A concrete case shows how fast this happens. Imagine a team documents a primary button: one height, one radius, one shade of blue, one label style. Six months later the live product has a slightly taller button on the checkout page because a PM wanted it to feel weightier, a darker blue in the mobile app because someone matched it to a banner, and a third variant in an older flow nobody has touched since launch. The Figma library still shows one button. The codebase ships four. A new designer pulls the documented component, builds a screen with it, and ships something that looks subtly foreign next to the real product. The system did not fail at the start. It failed because three real changes never made the trip back home.

Where this breaks down is that not all divergence is drift, and chasing perfect alignment can be its own trap. Some difference between system and product is healthy experimentation in progress, work that has not yet earned a place in the shared system. The problem is not that a one-off exists. The problem is when a one-off becomes permanent, spreads, and never gets reconciled. A system that demands every screen match it before any exploration can happen is as broken as one that is never updated. The goal is a live loop, not a frozen artifact, so the test is whether real changes have a path back, not whether everything matches at every moment.

There is also a scale effect that makes drift feel inevitable when it is not. The more people touch the product and the faster it ships, the more chances there are for a change to escape without being recorded. This is exactly why drift is a feedback problem rather than a tooling problem. Better component tooling helps you apply the system, but it does nothing if the human and process habits that feed changes back are missing. Without someone owning that return path and a routine for using it, even the best-built system becomes fiction within a year.

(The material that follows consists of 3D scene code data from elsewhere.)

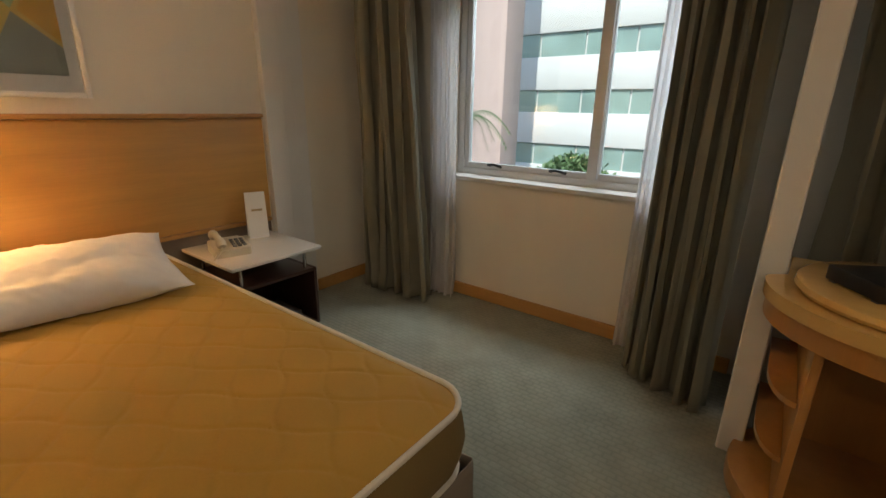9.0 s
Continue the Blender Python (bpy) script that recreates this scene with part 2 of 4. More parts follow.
def tube(bm, pts, r, seg=8, flat=1.0):
    """A bar of round section along points."""
    pts = [Vector(p) for p in pts]
    rings = []
    for i, p in enumerate(pts):
        d = (pts[min(i + 1, len(pts) - 1)] - pts[max(i - 1, 0)]).normalized()
        u = d.cross(Vector((0, 0, 1)) if abs(d.z) < 0.9 else Vector((1, 0, 0))).normalized()
        w = u.cross(d)
        rr = r[i] if isinstance(r, (list, tuple)) else r
        rings.append([bm.verts.new(p + (u * math.cos(k * math.tau / seg) * flat + w * math.sin(k * math.tau / seg)) * rr) for k in range(seg)])
    for a, b in zip(rings, rings[1:]):
        for k in range(seg):
            bm.faces.new((a[k], a[(k + 1) % seg], b[(k + 1) % seg], b[k]))
    bm.faces.new(rings[0][::-1]), bm.faces.new(rings[-1])
    return bm


def lathe(bm, profile, seg=32, at=(0, 0, 0), close=False):
    """A turned shape from (radius, height) pairs."""
    rings = [[bm.verts.new((at[0] + r * math.cos(k * math.tau / seg), at[1] + r * math.sin(k * math.tau / seg), at[2] + z)) for k in range(seg)] for r, z in profile]
    if close:
        rings.append(rings[0])
    for a, b in zip(rings, rings[1:]):
        for k in range(seg):
            bm.faces.new((a[k], a[(k + 1) % seg], b[(k + 1) % seg], b[k]))
    return bm


def prism(bm, outline, z0, z1, bevel=0.0):
    """A plate with the given outline in plan."""
    lo = [bm.verts.new((x, y, z0)) for x, y in outline]
    hi = [bm.verts.new((x, y, z1)) for x, y in outline]
    bm.faces.new(lo[::-1])
    top = bm.faces.new(hi)
    for k in range(len(lo)):
        j = (k + 1) % len(lo)
        bm.faces.new((lo[k], lo[j], hi[j], hi[k]))
    if bevel:
        bmesh.ops.bevel(bm, geom=list(top.edges), offset=bevel, segments=2, profile=0.5, affect="EDGES")
    return bm


def B(*boxes, bevel=0.0, seg=2):
    bm = bmesh.new()
    for a, b in boxes:
        box(bm, a, b, bevel, seg)
    return bm


def part(name, bm, material, parent=None, label="", smooth=True):
    me = bpy.data.meshes.new(name)
    bmesh.ops.recalc_face_normals(bm, faces=bm.faces)
    if smooth:
        for f in bm.faces:
            f.smooth = True
        for e in bm.edges:
            if len(e.link_faces) == 2 and e.calc_face_angle(0) > 0.7:
                e.smooth = False
    bm.to_mesh(me)
    bm.free()
    me.materials.append(material)
    ob = new(name, me)
    ob.parent = parent
    if label:
        ob["label"] = label
    return ob


def thing(name, label, category, at=(0, 0, 0), rz=0, group=""):
    ob = tagged(new(name), label, category, group)
    ob.matrix_basis = pose(*at, 0, 0, rz)
    ob.empty_display_size = 0.1
    return ob


def structure(name, bm, material, label, category="wall"):
    return tagged(part(name, bm, material, None, "", False), label, category, "", "structure")


# ---- structure ----
HI, HALL = 2.44, 2.34          # ceiling heights of the room and of the entrance
XW, XE, YN, YP = -4.0, 1.957, 4.55, 0.07
structure("floor", B(((-4.2, -2.6, -0.12), (2.2, 4.8, 0.0))), CARPET, "grey-green patterned fitted carpet with worn patches", "carpet")
structure("ceiling", B(((-4.2, -0.72, HI), (2.2, 4.8, HI + 0.15))), CEIL, "smooth off-white painted ceiling", "ceiling")
structure("ceiling_entrance", B(((-2.2, -2.6, HALL), (2.2, -0.724, HI + 0.15)), ((0.6, -0.724, HALL), (2.2, 0.33, HI - 0.003))), CEIL, "lower off-white ceiling over the entrance", "ceiling")
structure("wall_west", B(((-4.2, YP - 0.15, -0.1), (XW, 4.8, HI))), PAPER, "beige papered wall behind the bed")
structure("wall_partition", B(((XW, YP - 0.15, 0), (-1.98, YP, HI)), ((-2.13, -0.43, 0), (-1.98, YP - 0.15, HI))), PAPER, "beige papered partition wall beside the bed")
structure("wall_wardrobe_end", B(((-2.13, -0.58, 0), (-1.40, -0.43, HI)), ((-1.40, -1.5, 0), (-1.285, -0.58, HI))), WHITE, "white painted wall end beside the wardrobe")
structure("wall_south", B(((-1.40, -1.75, 0), (0.95, -1.6, HI)), ((0.80, -2.6, 0), (0.95, -1.75, HI))), PAPER, "pale wall between wardrobe and entrance door")
structure("wall_entrance", B(((0.95, -2.2, 0), (1.015, -2.0, HI)), ((1.855, -2.2, 0), (1.957, -2.0, HI)), ((1.015, -2.2, 2.25), (1.855, -2.0, HI))), PAPER, "pale wall round the entrance door")
structure("wall_corridor", B(((0.8, -2.75, -0.1), (2.2, -2.6, HI))), PAPER, "plain wall closing the corridor behind the door")
structure("wall_east", B(((XE, 0.415, -0.1), (2.2, 2.39, HI))), PAPER, "beige papered wall behind the armchairs")
structure("wall_east_desk", B(((XE, 2.39, -0.1), (2.2, 4.8, HI))), PALE, "pale pinkish-grey painted wall behind the refrigerator")
structure("wall_east_entrance", B(((XE, -2.6, -0.1), (2.2, 0.415, HI))), PALE, "pale pinkish-grey painted wall of the entrance")
# the window wall, with two openings
W1, W2 = (-3.30, -1.76, 0.845, 2.06), (-0.95, 1.50, 0.84, 2.20)
structure("wall_north", B(((XW, YN, 0), (W1[0], 4.8, HI)), ((W1[0], YN, 0), (W1[1], 4.8, W1[2])), ((W1[0], YN, W1[3]), (W1[1], 4.8, HI)),
                          ((W1[1], YN, 0), (W2[0], 4.8, HI)), ((W2[0], YN, 0), (W2[1], 4.8, W2[2])), ((W2[0], YN, W2[3]), (W2[1], 4.8, HI)),
                          ((W2[1], YN, 0), (XE, 4.8, HI))), PAPER, "beige papered window wall with two openings")
structure("pillar", B(((-1.462, 3.9, 0), (-1.378, YN, HI)), bevel=0.006), WHITE, "narrow white pier between the two windows", "pier")
structure("valance_bed", B(((XW, 4.19, 2.08), (-1.462, 4.215, HI)), bevel=0.003), WHITE, "white boxed curtain pelmet over the bedside window", "pelmet")
structure("valance_desk", B(((-1.378, 3.93, 2.11), (XE, 3.955, HI)), bevel=0.003), WHITE, "white boxed curtain pelmet over the desk window", "pelmet")


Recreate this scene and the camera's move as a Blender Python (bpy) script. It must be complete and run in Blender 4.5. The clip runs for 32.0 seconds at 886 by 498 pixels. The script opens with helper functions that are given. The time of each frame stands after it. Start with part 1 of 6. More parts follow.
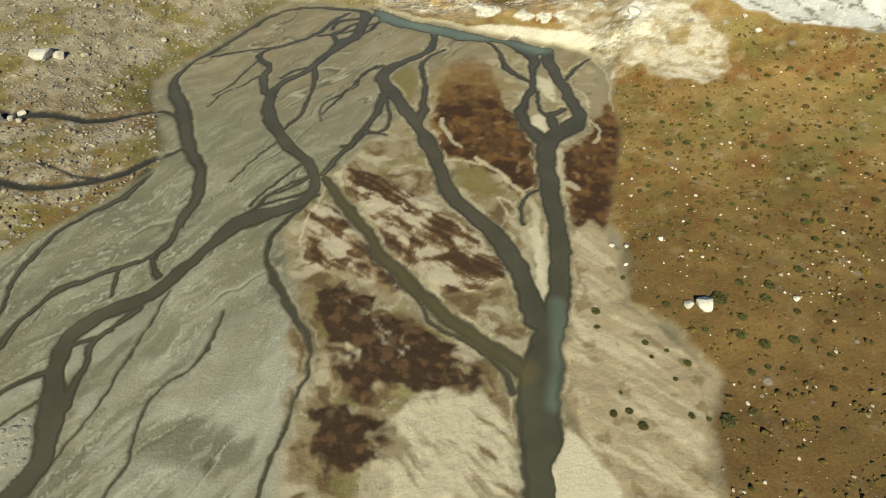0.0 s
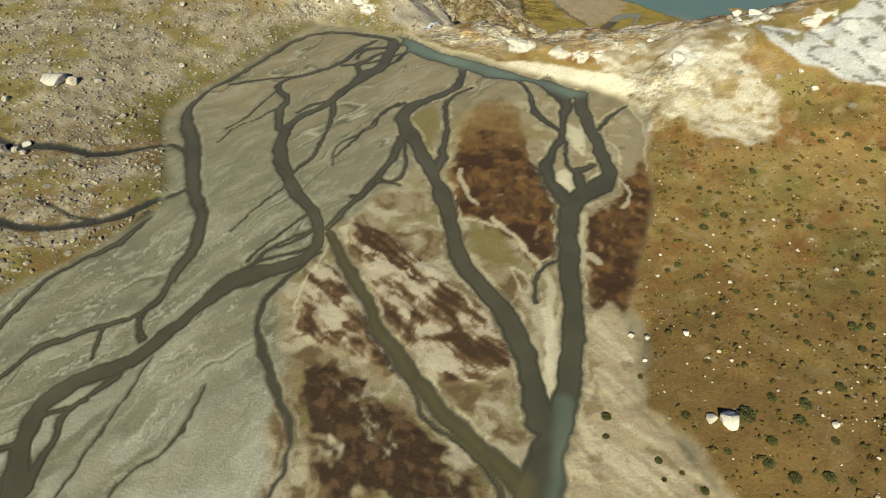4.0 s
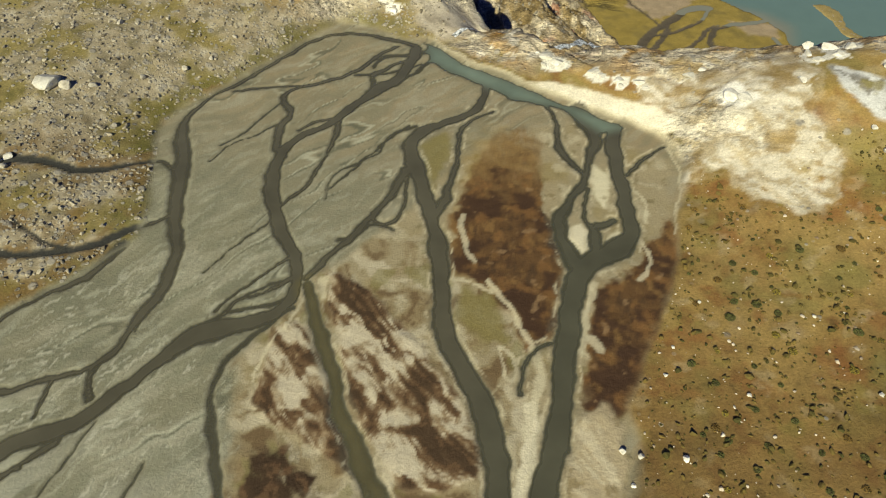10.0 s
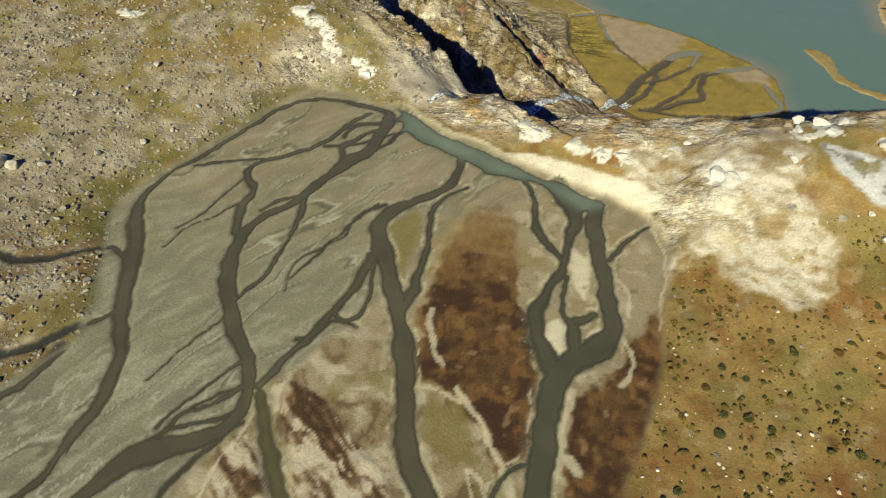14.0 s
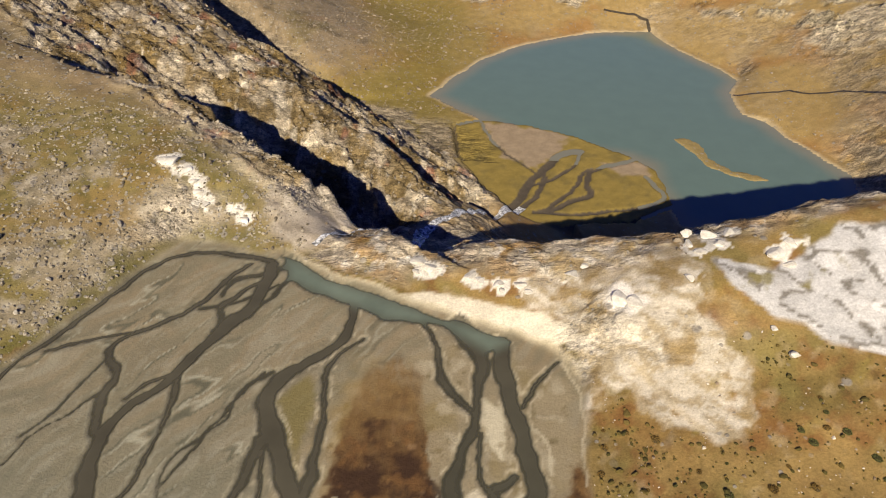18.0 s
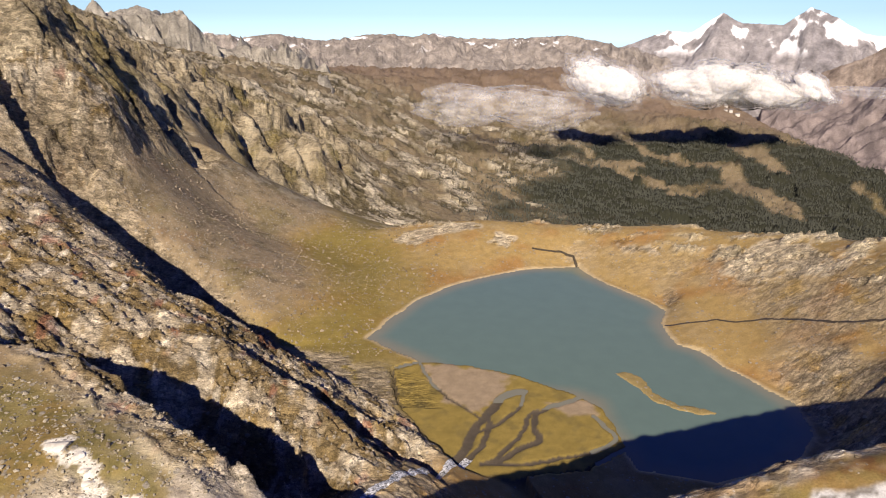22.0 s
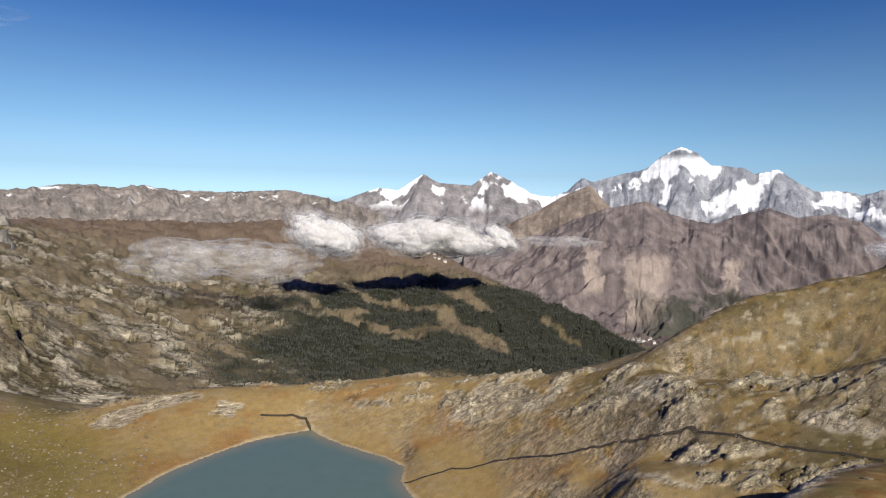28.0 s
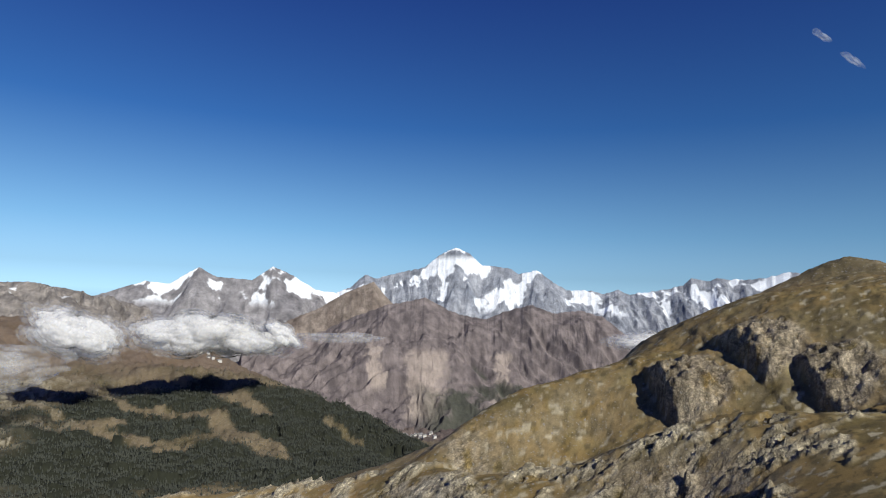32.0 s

To keep the system and product in sync, treat the system as something that lives, not something you set up once. Build the return trip into how the team works: when a real, intentional change ships in the product, make updating the system part of that same change rather than a someday task. Hold a regular reconciliation where someone compares documented components against what is actually running and either promotes the deviations or pulls them back in line. Decide, deliberately, who owns that loop. A system stays true to the product only as long as the product keeps telling it the truth.